>>>>>
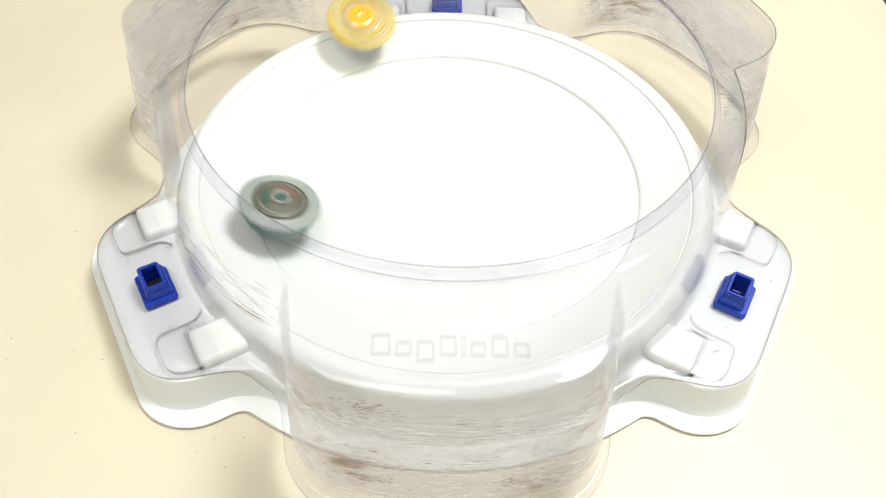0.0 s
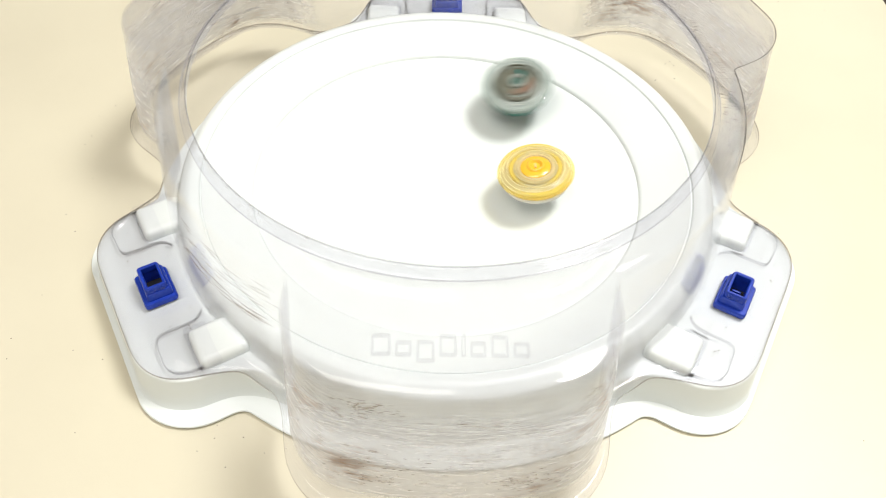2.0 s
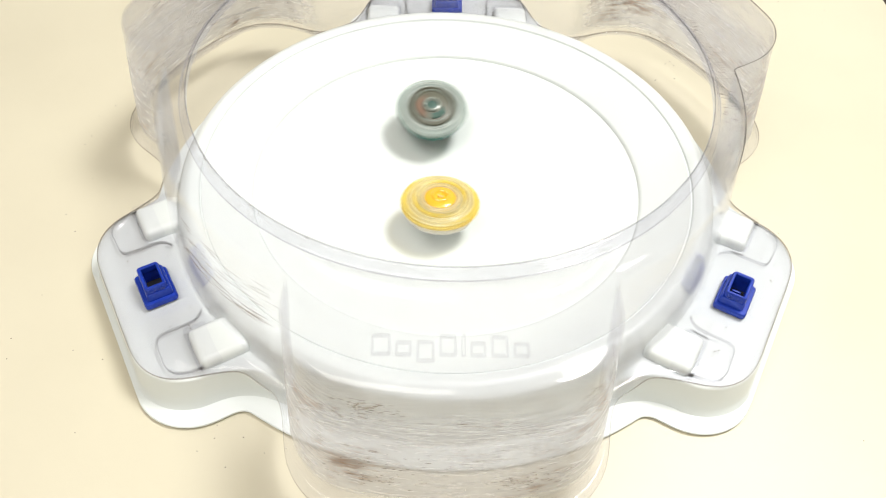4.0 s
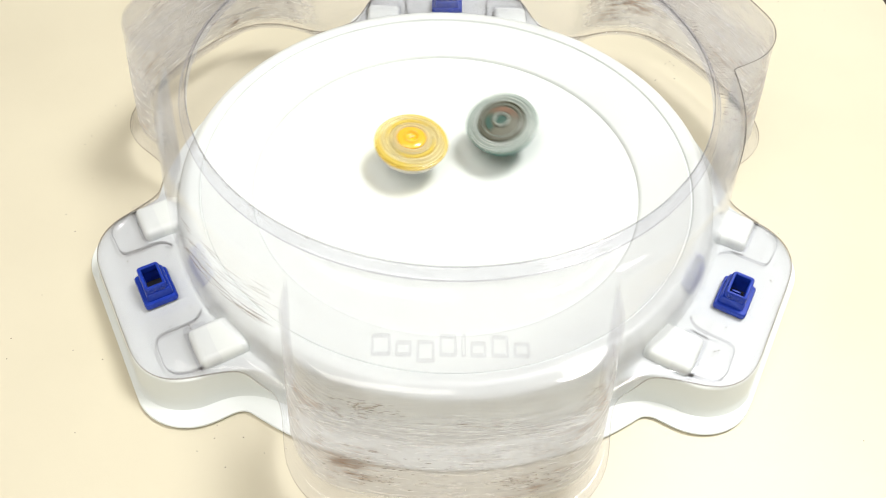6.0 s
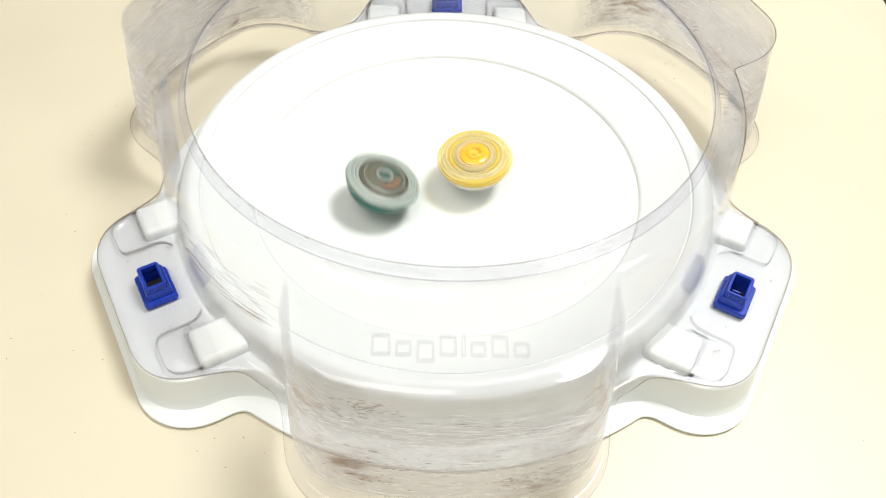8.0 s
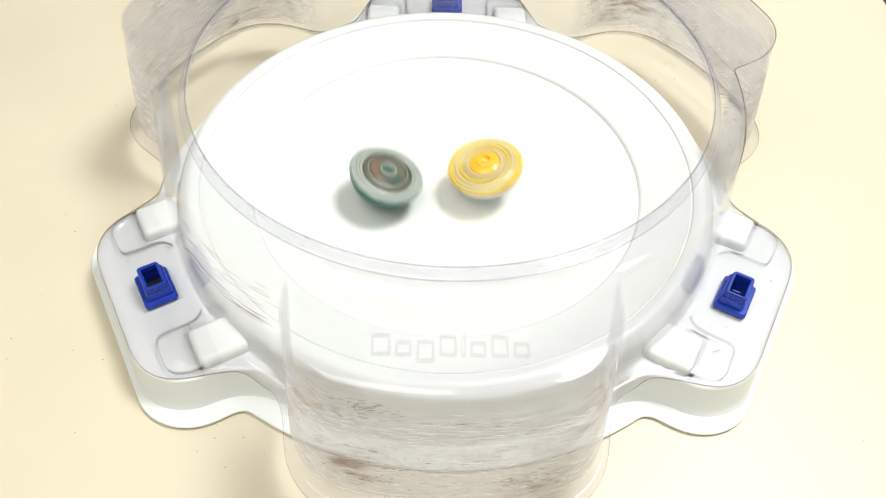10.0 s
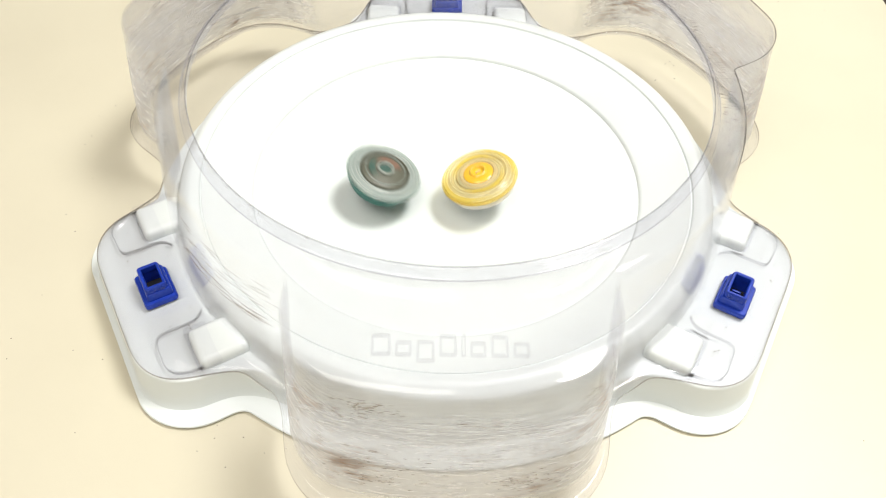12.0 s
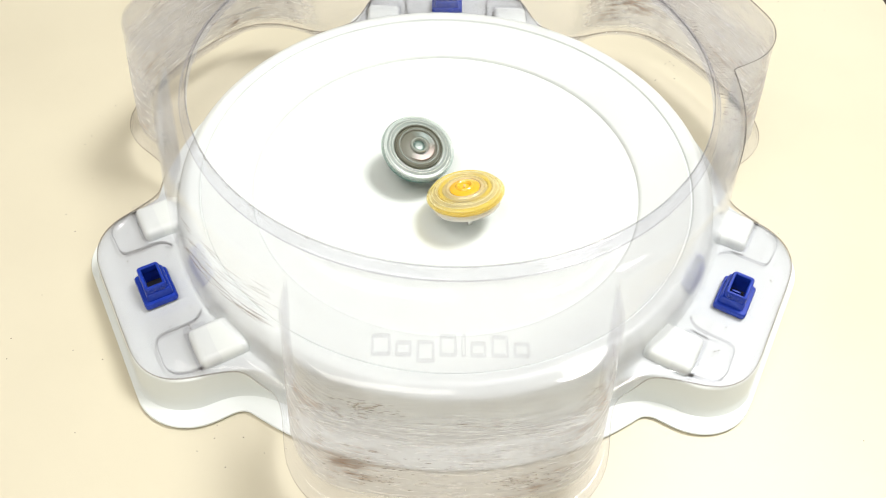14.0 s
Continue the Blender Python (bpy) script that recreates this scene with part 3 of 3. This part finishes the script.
<<<<<
- **WHAT IS NEEDED**
Would you set down the listing exactly, omitting pictures?

- **WRITTEN RESPONSE**
0.0 s
2.0 s
4.0 s
6.0 s
8.0 s
10.0 s
12.0 s
14.0 s
Continue the Blender Python (bpy) script that recreates this scene with part 3 of 3. This part finishes the script.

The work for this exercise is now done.